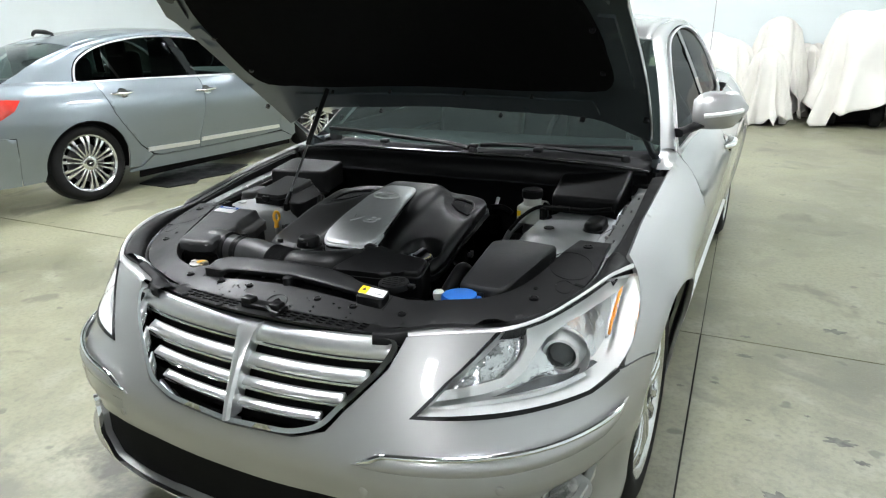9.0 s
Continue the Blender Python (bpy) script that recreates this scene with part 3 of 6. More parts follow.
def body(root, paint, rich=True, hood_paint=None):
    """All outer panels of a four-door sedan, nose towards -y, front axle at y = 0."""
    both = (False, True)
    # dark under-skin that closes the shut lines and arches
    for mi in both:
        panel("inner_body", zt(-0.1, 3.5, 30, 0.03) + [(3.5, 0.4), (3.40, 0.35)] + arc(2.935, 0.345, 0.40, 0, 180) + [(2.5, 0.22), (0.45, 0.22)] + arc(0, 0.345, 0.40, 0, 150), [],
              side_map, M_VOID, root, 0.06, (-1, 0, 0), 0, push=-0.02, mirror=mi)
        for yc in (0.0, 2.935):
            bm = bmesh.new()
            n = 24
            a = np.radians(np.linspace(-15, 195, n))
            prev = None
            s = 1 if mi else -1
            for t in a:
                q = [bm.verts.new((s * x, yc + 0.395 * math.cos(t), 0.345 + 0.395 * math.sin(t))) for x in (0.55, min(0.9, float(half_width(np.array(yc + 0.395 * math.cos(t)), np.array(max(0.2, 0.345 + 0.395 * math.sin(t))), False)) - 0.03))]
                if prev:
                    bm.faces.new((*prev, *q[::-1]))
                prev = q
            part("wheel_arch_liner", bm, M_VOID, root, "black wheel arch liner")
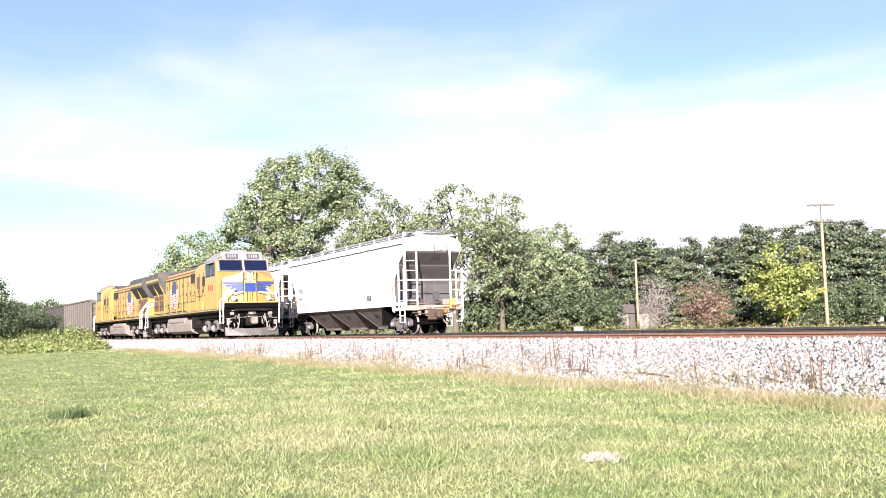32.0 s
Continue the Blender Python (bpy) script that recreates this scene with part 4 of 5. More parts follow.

### Written exercise
Search the lines above for the string "part" and copy each line that has it.

### Answer to this exercise
Continue the Blender Python (bpy) script that recreates this scene with part 3 of 6. More parts follow.
            part("wheel_arch_liner", bm, M_VOID, root, "black wheel arch liner")
Continue the Blender Python (bpy) script that recreates this scene with part 4 of 5. More parts follow.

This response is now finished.